A national appeal was made and Village Registrars were enlisted to keep registers of local women farm workers so that farmers knew who was available and what their skills were. Women’s War Agricultural Committees were set up in each county to encourage farmers to employ WLA recruits after their initial training.
‘Land Girls’ took on milking, market gardening, and the care of livestock. They learned to work with horses as carters and plough women, cut timber, and carried out general work on farms. They were paid 18 shillings a week, which was increased to 20 shillings once they passed an efficiency test. Between March 1917 and May 1919, 23,000 women became official members of the Women’s Land Army, a small but significant part of the 300,000 women who by 1918 were working on the land.
A Bexhill Girl’s Training Experience
In the “Bexhill Chronicle”, dated 30th June 1917 a young unidentified Bexhill recruit gave an idea as to what that training involved.
She was sent many miles away from her home to a large training farm with 1,200 acres of land. There were two large farmhouses, so the farmer gave up one for the use of the girls who were training there. It was situated in the middle of a large Park on a high point, so she said, they “enjoyed the beautiful fresh air and lovely scenery all round us”.
For the first week, like all the other recruits, she was mainly employed in pulling up weeds in the wheat fields but after that, from 10 o’clock ion the morning until 1 o’clock in the afternoon they were out in the fields “working with the horses, doing the ploughing, harrowing and rolling.”
They went out in the morning, taking their breakfast with them, as did the men, and they were allowed to ride the horses down to the field – “we often had a couple of miles to go before starting our work, if we were working on the field at the farthest end of the farmers boundary. We enjoyed the ride there and back on the horses. Sometimes we took a cart with us, and the girls all rode in that way down to work and back again, with one of us driving. We found the work very interesting, and we soon got used to the horses”.
She goes on to say, “The harrows were very heavy and required three horses to drag them over the rough ground. In driving these horses one has to be very careful in turning them round at each end of the field, as they are inclined to kick over the traces, and once a horse gets his leg over he begins to kick and stamp and upset the other horses, but we soon got into the knack of driving them properly, and the men told the farmer that we were getting on famously. He was very pleased with our work and said that he hoped the girls would keep on coming to be trained for land and farm work.”
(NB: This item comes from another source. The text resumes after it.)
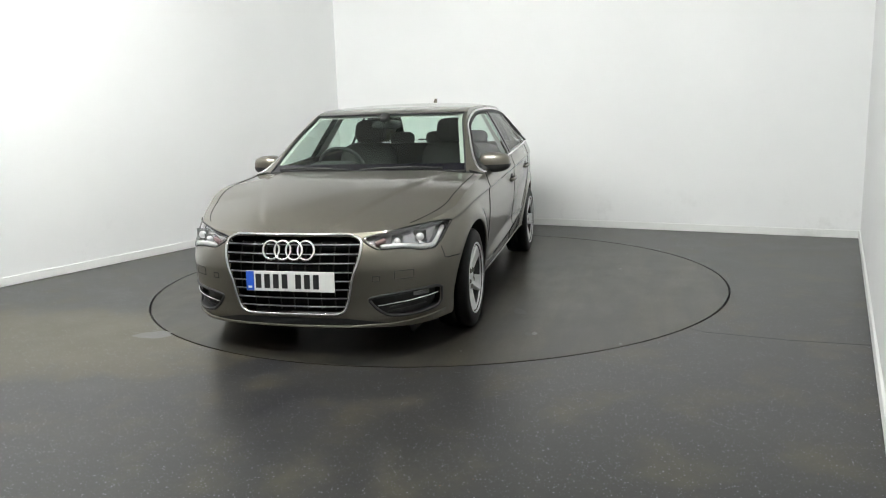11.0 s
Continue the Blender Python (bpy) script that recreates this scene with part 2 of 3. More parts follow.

“We had dinner at one, and at 2.30 we started work again. Some of us went milking, others back to the field to drive the rollers, horse-hose, etc., and some were sent to the stables to learn how to harness and groom the horses. We found it difficult to put on the horses collars, they were so heavy, it was by watching one of the men that we discovered how they got their collars on so easy. This man put the collar just over the horses nose, held it there, and just said, ‘shove’ and, bless me, if that good old horse didn’t shove his head straight through the collar and it was on in a jiffy. We didn’t forget that little bit, it amused us highly.”
“We had several adventures with the cows. One day I was busy milking one of the cows, when all of a sudden she lifted her leg and down came the hoof on my foot. It made me jump so I nearly upset the pail”
“Some cows are very quiet. We had a special bull and cow we named ‘Romeo and Juliet,’ they were two lovely animals. When we went to fetch Juliet in to be milked, she generally led us a fine dance all round the field and finally got behind the bull for protection, but we persevered and in the end Juliet used to come along as quiet as a lamb.”
“We considered it a great treat to take the horse and cart into the village, which was 2 miles away from our farm, and fetch back anything that was wanted. Sometimes we had to take a horse to be shod and that meant a nice ride for one of us on horseback. Of course we had to take it in turns as there were 10 of us training at a time. We had a young lady instructor who taught us milking, etc., while the men on the farm told us the fieldwork and the looking after of the horses.”
The Land Girls’ uniform usually consisted of a pair of grey corduroy breeches, and overalls that were fastened at the waist with a belt, and reached down to the knees, a pair of good solid black high boots finished off neatly at the top with a band of leather, fastening at the side with two buckles, and a brown felt hat.”